Known as full-pipe surveillance, FBI officials confirmed that they employ the tactic that allows them to gather massive amounts of data flowing through an ISP’s servers. The information is then entered into an FBI database and later queried for relevant names, email addresses or other keywords.
News of the practice came to light at a Stanford Law School symposium entitled “Search & Seizure in the Digital Age,” when former federal prosecutor Paul Ohm discussed the tactic, which he said has become the FBI’s default method for Internet surveillance.
“You collect wherever you can on the network segment,” Ohm said. “If it happens to be the segment that has a lot of IP addresses, you don't throw away the other IP addresses. You do that after the fact. You intercept first and you use whatever filtering, data mining to get at the information about the person you're trying to monitor.”
Electronic Frontier Foundation attorney Kevin Bankston said the practice is worse than Carnivore, the highly controversial Internet surveillance tool used by the FBI up until the law enforcement agency discontinued the program two years ago.

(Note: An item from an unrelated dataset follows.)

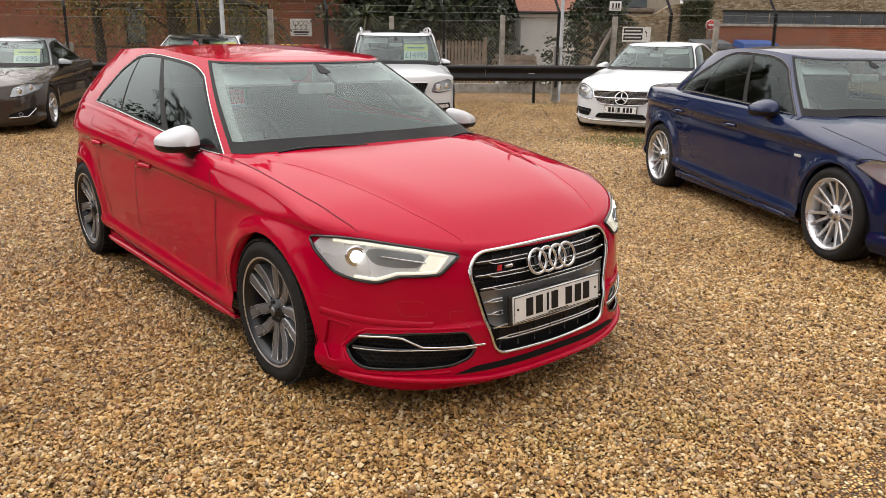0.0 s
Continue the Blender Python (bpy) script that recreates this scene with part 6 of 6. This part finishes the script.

“What they're doing is intercepting everyone and then choosing their targets,” Bankston said.
Carnivore did not perform full-pipe surveillance.
Ohm, who presented a paper at the symposium on the 4th Amendment, said he had doubts about the legality of full-pipe surveillance.
“The question that's interesting, although I don't know whether it's so clear, is whether this is illegal, whether it's constitutional,” he said. “Is Congress even aware they're doing this? I don't know the answers.”
Under federal law, the FBI is required to “minimize the interception of communications not otherwise subject to interception.” However, courts have grappled with the meaning of “minimization” for nearly 30 years.